Üretici maliyetlerindeki artış ise enflasyonu tehdit ediyor. Nisan ayında üretici fiyat endeksi yüzde 35’lere çıkarken enflasyon son iki yılın en yüksek seviyesi olan yüzde 17’ye yükseldi. Girdi maliyetlerindeki en büyük artış ise gübrede fiyatlarına yansıyor. Gübre, yılbaşından bu yanan yüzde 40 oranında zamlandı. Dolar kurundaki en ufak bir kımıldama artık çarşı pazara yansıyor.
Dolar kurundaki artışın ardından sahneye çıkan Merkez Bankası Başkanı Şahap Kavcıoğlu, tersi yönde mesajla piyasaların ateşini düşürmeye çalıştı.
Kavcıoğlu, "piyasalardaki haklı bir gerekçeye dayanmayan erken gevşeme beklentilerinin tümüyle ortadan kalkması gerektiğini, Merkez Bankası'nın kanunla kendisine verilmiş fiyat istikrarı amacına bağlı olduğunu" söyledi. Kavcıoğlu’nun açıklamalarının ardından dolar kuru 4 kuruş geriledi.

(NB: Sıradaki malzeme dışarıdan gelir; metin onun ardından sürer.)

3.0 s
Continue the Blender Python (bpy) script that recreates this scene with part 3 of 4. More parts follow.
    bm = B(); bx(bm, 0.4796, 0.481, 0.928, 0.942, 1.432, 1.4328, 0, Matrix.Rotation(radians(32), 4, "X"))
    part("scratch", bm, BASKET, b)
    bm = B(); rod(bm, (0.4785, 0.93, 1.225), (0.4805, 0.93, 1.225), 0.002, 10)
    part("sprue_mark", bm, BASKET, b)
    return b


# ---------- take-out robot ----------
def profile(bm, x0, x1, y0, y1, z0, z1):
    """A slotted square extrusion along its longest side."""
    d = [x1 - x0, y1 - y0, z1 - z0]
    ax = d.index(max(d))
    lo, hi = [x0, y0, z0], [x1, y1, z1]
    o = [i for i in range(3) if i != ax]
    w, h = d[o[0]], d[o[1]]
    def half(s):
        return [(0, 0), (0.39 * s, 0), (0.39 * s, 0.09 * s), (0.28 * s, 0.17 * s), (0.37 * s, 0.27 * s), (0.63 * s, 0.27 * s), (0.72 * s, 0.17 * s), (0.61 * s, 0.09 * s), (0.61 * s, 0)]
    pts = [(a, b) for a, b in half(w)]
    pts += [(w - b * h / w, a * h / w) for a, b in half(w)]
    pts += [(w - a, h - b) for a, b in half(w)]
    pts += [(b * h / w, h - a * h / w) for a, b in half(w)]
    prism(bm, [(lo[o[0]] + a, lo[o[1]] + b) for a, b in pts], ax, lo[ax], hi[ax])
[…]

Ani faiz indirim kriz yaratır
Erdoğan’ın açıklamalarının sürpriz olmadığını söyleyen Dr. Murat Kubilay, “Zaten Naci Ağbal’ın görevden alınması, son iki ayda Para Politikası Kurulu’nda yaşanan değişiklikler buna işaret ediyordu. Ancak kritik olan nokta bu faiz indirimin nasıl yapılacağı” dedi. Kubilay’ın değerlendirmeleri şöyle: “Enflasyonda iyileşme görülmeden ani faiz indirimi kur şoklarına neden olacaktır. Kur şoklarına ekonomi olarak alıştık aslında kritik olan daha büyük şokların meydana gelmesi… Aslında Merkez Bankası’nın 128 milyar dolarlık rezervinin bu şoklar için kullanılması gerekirdi ancak şimdi böyle bir rezerv de yok. Merkez Bankası fiili olarak bağımsız değil, zaten şart da değil öncelik kurumsallık. Türkiye gibi ülkelerde yeterli kurumsal yapı olmadığı için Merkez Bankası bağımsızlığı önemli oluyor. Birçok ürünün girdisi ithal olduğu için ürün fiyatlarında artış meydana gelecektir. Satın alma gücü daha da azalacak.”
NE OLMUŞTU?
Mart ayında Para Politikası Kurulu (PPK) toplantısının ardından politika faizi yüzde 17’den yüzde 19’a yükseltilmişti. Kararın ardından Merkez Bankası Başkanı Naci Ağbal görevden alınmış yerine Eski AKP milletvekili ve Yeni Şafak yazarı Şahap Kavcıoğlu atanmıştı. Ağbal’ın görev süresi boyunca dolar kuru 7,30 TL’ye Kavcıoğlu, göreve başlamasının ardından yapılan iki PPK toplantısında ise faizler yüzde 19’da sabit tutuldu. Ancak iki aylık süreçte 9 üyesi bulunan PPK’nin 4 üyesi görevden alındı.